It is with much chagrin that I share an old-house renovation lesson that I’ve just learned the hard way.
Today, my floor tile arrived. In prep for that installation, I need to install in the new doorway from my bedroom to the bathroom the jamb and stop assembly I removed from the former doorway from the hall. When I carefully removed it from its former location, I thought I was being really smart – it should be a perfect fit because I cut then framed the new opening at the exact same size. (And that will in turn make hanging the door a lot easier, given that it’s hung on that exact jamb since 1906.)
So I grabbed my hammer and a box of nails, and …dammit.
I was right that the jamb would be a perfect fit in the frame. But it’s too deep by about half the thickness of the plaster, plus the thickness of lath, that I removed.
I suppose I should have left as much lath in place as possible, and used thicker drywall for that wall. Or just used much thicker drywall.
Ah well. I’ll now have to add filler strips behind the bathroom-side casing so that it sits flush to the wall and jamb. I flushed the jamb to the other side, where the plaster is still at least semi-intact. I’m hoping the casing (also carefully removed from its former location) will cover up the bits there that are the “semi” of “semi-intact.”
Lesson learned. But I’ll likely forget it by the time I get around to the kitchen remodel.
p.s. See those pine 6-panel doors at the back of the picture? If anyone who lives w/in 200 miles or so of Cincinnati has the same (32″ x 83″, yellow pine, not covered with multiple paint layers) languishing in a basement or attic and wants them gone – let me know! I need a few more, and 6-panel doors of the right size and finish have proven devilishly hard to find in their original-ish state. Hoping to not have to strip…
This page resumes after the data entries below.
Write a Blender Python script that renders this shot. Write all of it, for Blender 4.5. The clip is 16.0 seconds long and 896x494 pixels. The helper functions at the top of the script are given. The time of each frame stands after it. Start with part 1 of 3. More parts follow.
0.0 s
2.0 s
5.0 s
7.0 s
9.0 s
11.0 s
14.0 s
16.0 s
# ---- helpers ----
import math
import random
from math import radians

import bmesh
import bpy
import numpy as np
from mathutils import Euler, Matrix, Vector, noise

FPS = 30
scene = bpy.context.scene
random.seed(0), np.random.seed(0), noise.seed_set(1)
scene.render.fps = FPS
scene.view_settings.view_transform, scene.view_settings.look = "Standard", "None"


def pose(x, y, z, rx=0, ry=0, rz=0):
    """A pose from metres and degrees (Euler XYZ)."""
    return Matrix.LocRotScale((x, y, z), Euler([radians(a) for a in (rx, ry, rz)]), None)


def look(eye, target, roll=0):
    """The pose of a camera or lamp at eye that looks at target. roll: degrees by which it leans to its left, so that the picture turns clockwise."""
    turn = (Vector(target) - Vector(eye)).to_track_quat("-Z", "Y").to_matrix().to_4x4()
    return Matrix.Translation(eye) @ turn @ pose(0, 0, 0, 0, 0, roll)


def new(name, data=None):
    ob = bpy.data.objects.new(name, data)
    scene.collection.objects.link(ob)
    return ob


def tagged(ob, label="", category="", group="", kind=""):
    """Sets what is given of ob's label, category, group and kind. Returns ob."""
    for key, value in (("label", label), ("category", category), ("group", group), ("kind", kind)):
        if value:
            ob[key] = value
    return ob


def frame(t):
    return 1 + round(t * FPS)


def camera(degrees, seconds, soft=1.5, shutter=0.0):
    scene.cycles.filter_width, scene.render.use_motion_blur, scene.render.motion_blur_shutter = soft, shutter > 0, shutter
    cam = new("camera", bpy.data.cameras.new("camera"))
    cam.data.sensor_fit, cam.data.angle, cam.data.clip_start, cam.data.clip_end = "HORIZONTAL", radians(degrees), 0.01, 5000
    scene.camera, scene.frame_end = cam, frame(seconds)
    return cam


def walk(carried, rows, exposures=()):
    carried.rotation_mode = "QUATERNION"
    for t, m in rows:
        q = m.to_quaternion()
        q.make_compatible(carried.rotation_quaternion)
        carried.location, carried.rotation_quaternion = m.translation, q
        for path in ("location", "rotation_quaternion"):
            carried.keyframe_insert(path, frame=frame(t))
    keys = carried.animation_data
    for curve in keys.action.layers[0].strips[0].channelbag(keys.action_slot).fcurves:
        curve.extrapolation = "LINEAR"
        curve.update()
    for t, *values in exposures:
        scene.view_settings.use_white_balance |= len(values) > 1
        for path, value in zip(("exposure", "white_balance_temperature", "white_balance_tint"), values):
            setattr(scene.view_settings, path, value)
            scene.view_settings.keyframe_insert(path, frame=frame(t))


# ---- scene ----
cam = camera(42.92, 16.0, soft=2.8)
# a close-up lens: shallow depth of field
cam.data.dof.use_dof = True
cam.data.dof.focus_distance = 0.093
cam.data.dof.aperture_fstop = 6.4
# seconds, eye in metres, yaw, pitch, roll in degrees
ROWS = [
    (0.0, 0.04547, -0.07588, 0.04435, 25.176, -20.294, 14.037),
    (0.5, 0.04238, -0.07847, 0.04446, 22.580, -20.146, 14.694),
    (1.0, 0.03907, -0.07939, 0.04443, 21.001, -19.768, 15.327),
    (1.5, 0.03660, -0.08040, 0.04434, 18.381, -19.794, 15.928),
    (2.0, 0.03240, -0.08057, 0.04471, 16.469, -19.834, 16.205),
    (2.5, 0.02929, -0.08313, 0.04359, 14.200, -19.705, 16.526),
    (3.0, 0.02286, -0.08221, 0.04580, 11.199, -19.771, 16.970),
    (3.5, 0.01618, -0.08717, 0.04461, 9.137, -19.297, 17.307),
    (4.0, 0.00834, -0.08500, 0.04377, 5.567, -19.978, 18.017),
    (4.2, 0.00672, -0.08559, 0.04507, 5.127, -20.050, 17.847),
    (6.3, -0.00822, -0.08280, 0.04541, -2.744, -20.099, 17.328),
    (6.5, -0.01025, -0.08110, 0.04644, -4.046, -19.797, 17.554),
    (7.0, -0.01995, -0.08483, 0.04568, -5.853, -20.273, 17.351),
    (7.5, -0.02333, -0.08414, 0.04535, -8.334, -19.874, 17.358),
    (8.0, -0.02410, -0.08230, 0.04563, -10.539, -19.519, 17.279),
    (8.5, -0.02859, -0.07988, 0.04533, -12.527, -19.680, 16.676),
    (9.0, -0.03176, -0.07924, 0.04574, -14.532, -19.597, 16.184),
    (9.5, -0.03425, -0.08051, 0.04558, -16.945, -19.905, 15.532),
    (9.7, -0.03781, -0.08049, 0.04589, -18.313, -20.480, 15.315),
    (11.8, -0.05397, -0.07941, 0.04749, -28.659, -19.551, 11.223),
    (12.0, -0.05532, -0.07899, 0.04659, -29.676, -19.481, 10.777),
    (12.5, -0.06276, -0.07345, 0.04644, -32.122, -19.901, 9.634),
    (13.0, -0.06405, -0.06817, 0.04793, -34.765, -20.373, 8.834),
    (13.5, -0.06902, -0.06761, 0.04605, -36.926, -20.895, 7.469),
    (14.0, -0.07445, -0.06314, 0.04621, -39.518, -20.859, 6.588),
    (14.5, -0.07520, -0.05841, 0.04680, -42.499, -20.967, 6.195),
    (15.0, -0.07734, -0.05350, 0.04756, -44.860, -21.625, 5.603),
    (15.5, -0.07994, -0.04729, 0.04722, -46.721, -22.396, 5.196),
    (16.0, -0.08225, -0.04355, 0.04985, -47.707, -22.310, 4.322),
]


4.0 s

Megan, Try DuPreist Antiques in downtown Mason. He has a building in the back filled with architectural items.
ooo – thanks! I haven’t looked there!
Ugh. Super able to relate. Not stupid, just pulled in too many directions (you…and I).
Curious why you don’t just cut the jamb down on the side opposite the door? (Run into this issue a lot working on older homes).
Well, it’s all (the two sides and tops of both the jambs and the stops) still in one U-shaped piece, and I don’t want to take it apart (which I’d have to do if I wished to cut it). But really, it’s more of a preservation thing for me. I don’t want to cut up any original woodwork if there’s a reasonable solution that preserves it.
If you were willing to take it apart and alter it, you could rip the pieces in the middle somewhere, remove the perfect amount of material, and glue them back together. Might be almost invisible…
Yep. But I’m using filler strips.
Having worked in multiple older houses back when I was carpenter, I can totally relate to your problems. The only option I can think of is get a plaster to build up the wall around the door if they can.
A trick I have used many times in old houses is to use two layers of 3/8″ sheetrock. One layer horizontal, the other vertical. Makes up for plaster and lathe and makes one *ell of a strong wall.
Just left Antiques Village on 725 just east of Dayton Mall. There’s a reclamation area with racks of six panel doors. Lots of other stuff also.
Really?! I’ve been meaning to go there, so now I have Sunday plans.
Really. Took some photos. Check your email.
Thanks! Those look…perfect. I’m planning a trip up shortly!